Pothole backlog will soon be gone, says council

Potholes and the state of Derbyshire's roads were central to the local election campaign
- Published
Derbyshire County Council says it is on track to clear its backlog of unrepaired potholes in the next two weeks.
The authority said in April there was 26,000 potholes waiting to be fixed but that figure will drop below 3,000 by mid-October, which it describes as a "typical level".
Charlotte Hill, cabinet Member for potholes, highways and transport in the council's Reform UK administration, described it as the "result of a team effort".
But the opposition Conservatives, who ran the council until May this year, said the figures were "smoke and mirrors".
Potholes had been one of the key issues in Derbyshire's local election campaign, with some asking if the county was the "pothole capital of England" after figures showed over 90,000 of them had been repaired in 2023.
Hill said the issue had been her "top priority" since she took on the transport brief in May.
She said the number of pothole repair teams has gone up from 22 to 26 and they had mended a total of 26,187 potholes, covering both the backlog and new reports.

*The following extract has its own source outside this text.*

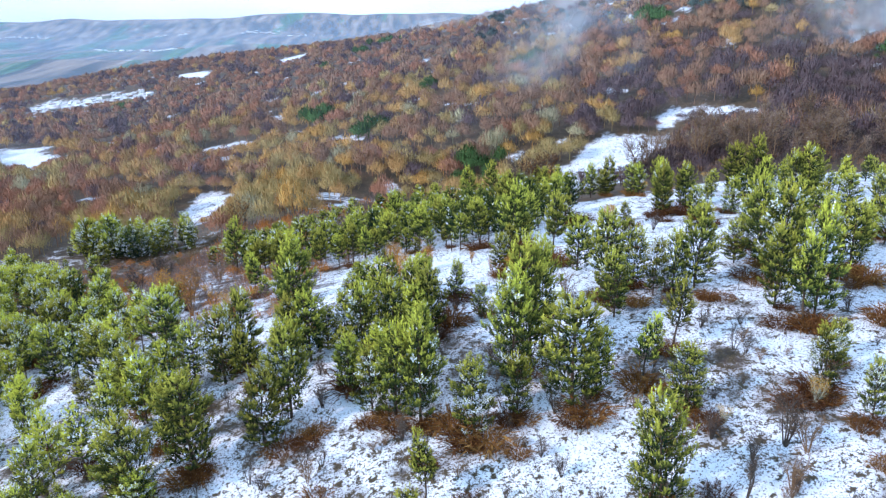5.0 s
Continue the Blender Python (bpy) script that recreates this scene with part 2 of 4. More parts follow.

What was different, she said, was a focus on long-term repairs.
"We're repairing the potholes properly and we're not going back to them and we're repairing them quickly as well," she said.

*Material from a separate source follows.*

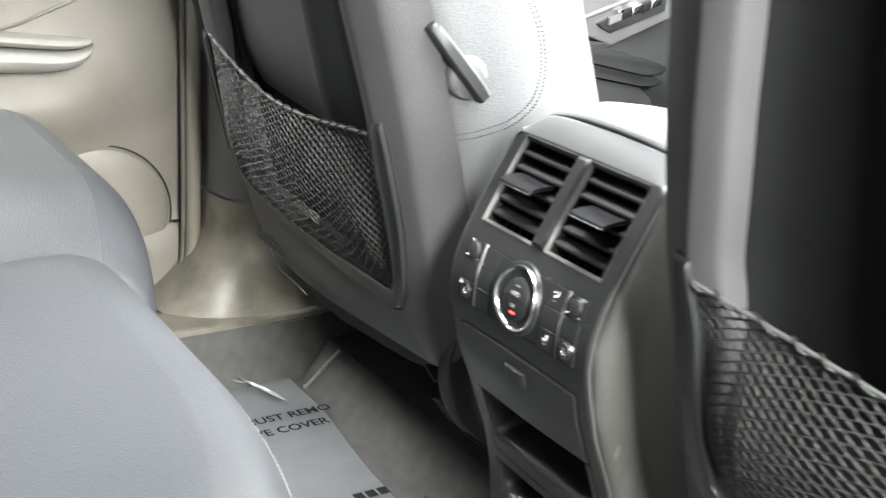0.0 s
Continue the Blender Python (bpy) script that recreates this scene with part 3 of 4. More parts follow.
    xs = [-.246, -.253, -.262, -.276, -.288, -.297, -.306, -.318, -.345, -.42, -.50, -.545, -.556, -.562]
    out = [-.008, .008, .0135, .017, .0235, .0275, .0235, .0165, .0140, .0135, .0135, .012, .009, -.008]
    rows = []
    for k in range(24):
        z = lerp(.340, .86, k / 23)
        drop_in = .014 * max(0, 1 - (z - .340) / .05) ** 2
        sq = 1 - .20 * max(0, z - .4) / .46
        rows.append([P(-.36 + (x + .36) * sq, seat_back_y(x, z) + .041 - o + drop_in, z) for x, o in zip(xs, out)])
    grid(bm, rows)
    part("back_pad", bm, PAD, seat, "grey padded board inside the seat back", 60)

    # the net: cords that zigzag from row to row
    top = smooth_line([(-.1565, -.0300, .3860), (-.205, -.0235, .3790), (-.255, -.018, .3715), (-.32, -.012, .364), (-.39, -.004, .3600), (-.45, .001, .364), (-.51, .004, .374), (-.562, .005, .388)], 81)
    low = smooth_line([(-.1660, .0060, .2660), (-.186, .0070, .2545), (-.24, .010, .2490), (-.32, .016, .241), (-.40, .023, .238), (-.48, .029, .2385), (-.535, .033, .2440), (-.563, .036, .252)], 81)

    def net_point(u, v):
        i = min(79.999, max(0, u) * 80)
        k = int(i)
        a, b = top[k].lerp(top[k + 1], i - k), low[k].lerp(low[k + 1], i - k)
        q = a.lerp(b, v)
        side = math.sin(math.pi * min(1, max(0, u)))
        return P(q.x, q.y - .010 * math.sin(math.pi * v) * min(1, side * 2.2) + .0015 * math.sin(9 * u + 5 * v), q.z)
    bm = bmesh.new()
    rng = random.Random(5)
    cols, nrow = 28, 36
    jit = [[(rng.uniform(-.10, .10), rng.uniform(-.08, .08)) for _ in range(2 * cols + 1)] for _ in range(nrow + 1)]
    for r in range(nrow):
        line = []
        for c in range(2 * cols + 1):
            up = (c + r) % 2 == 0
            rr = r if up else r + 1
            ju, jv = jit[rr][c]
            for w in (-.22, .22):
                u = (c + w + ju) / (2 * cols)
                v = (rr + jv * (0 < rr < nrow) + (.14 if up else -.14)) / nrow
                line.append(net_point(u, min(1, max(0, v)) ** 1.08))
        fine = smooth_line(line, 3 * len(line))
        for half in (0, math.pi):
            twist = []
            for k, q in enumerate(fine):
                a = k * .62 + half + r
                twist.append(q + Vector((0, .00044 * math.cos(a), .00044 * math.sin(a))))
            tube(bm, twist, .00043, 4)
    part("net", bm, NET, seat, "black diamond mesh storage net", 60)
    bm = bmesh.new()
    tube(bm, [P(p.x, p.y - .001, p.z) for p in top], .0013, 7)
    cord = part("net_cord", bm, ROPE, seat, "elastic cord along the net's rim", 60)
    bm = bmesh.new()
    wrap = []
    for k in range(561):
        i = min(79.99, k / 7)
        j = int(i)
        q = top[j].lerp(top[j + 1], i - j)
        a = k * .19 + 1.3 * math.sin(k * .045)
        wrap.append(P(q.x, q.y - .001 + .0020 * math.cos(a), q.z + .0021 * math.sin(a)))
    tube(bm, wrap, .00075, 5)
    part("binding", bm, NET, cord, "black thread wound round the cord", 60)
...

There are more pothole repair teams at work now in Derbyshire
Derbyshire's previous adminstration, run by the Conservative party, wrote to residents in February 2024 apologising for the state of the roads.
But Conservative group leader Alex Dale said Reform UK should stop "patting themselves on the back" over the work.

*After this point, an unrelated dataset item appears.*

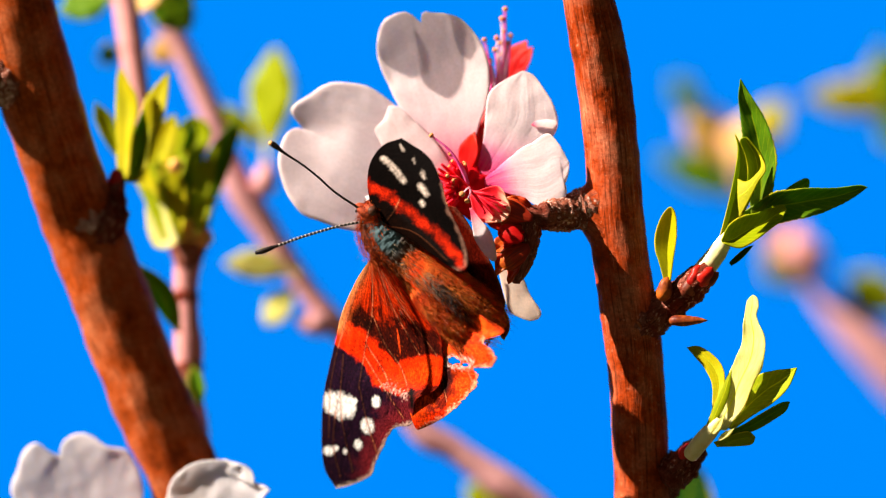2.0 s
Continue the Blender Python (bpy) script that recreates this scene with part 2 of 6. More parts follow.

"We tended to fix an average of around 100,000 potholes per year whereas Reform are bragging about fixing 26,000 over a six-month period and that's half the rate
"I think if you asked any resident out there are the roads any better under Reform you'd straight away get the answer of no."

Councillor Charlotte Hill says pothole repairs had become more efficient
The council also said the number of insurance claims it was receiving due to pothole related damage was down 72% compared to the same period last year.
But independent garages across Derbyshire were reporting a mixed picture.
Hatton Garage Services manager Claire Grogan said: "Maybe it has got a bit better ... we had a real spike a couple of years ago."
Mark Smith, owner of Melbourne Garage, agreed it was better than it used to be but singled out roads near his garage like Swarkestone Bridge and Ingleby Lane as still needing work.
At KAM Servicing in Ambergate the sales and marketing manager Aryan Bhardwaj insisted said "nothing has changed".
He said they had in fact seen a recent increase in customers with tyre and wheel rim damage, averaging five customers a week over the past few weeks.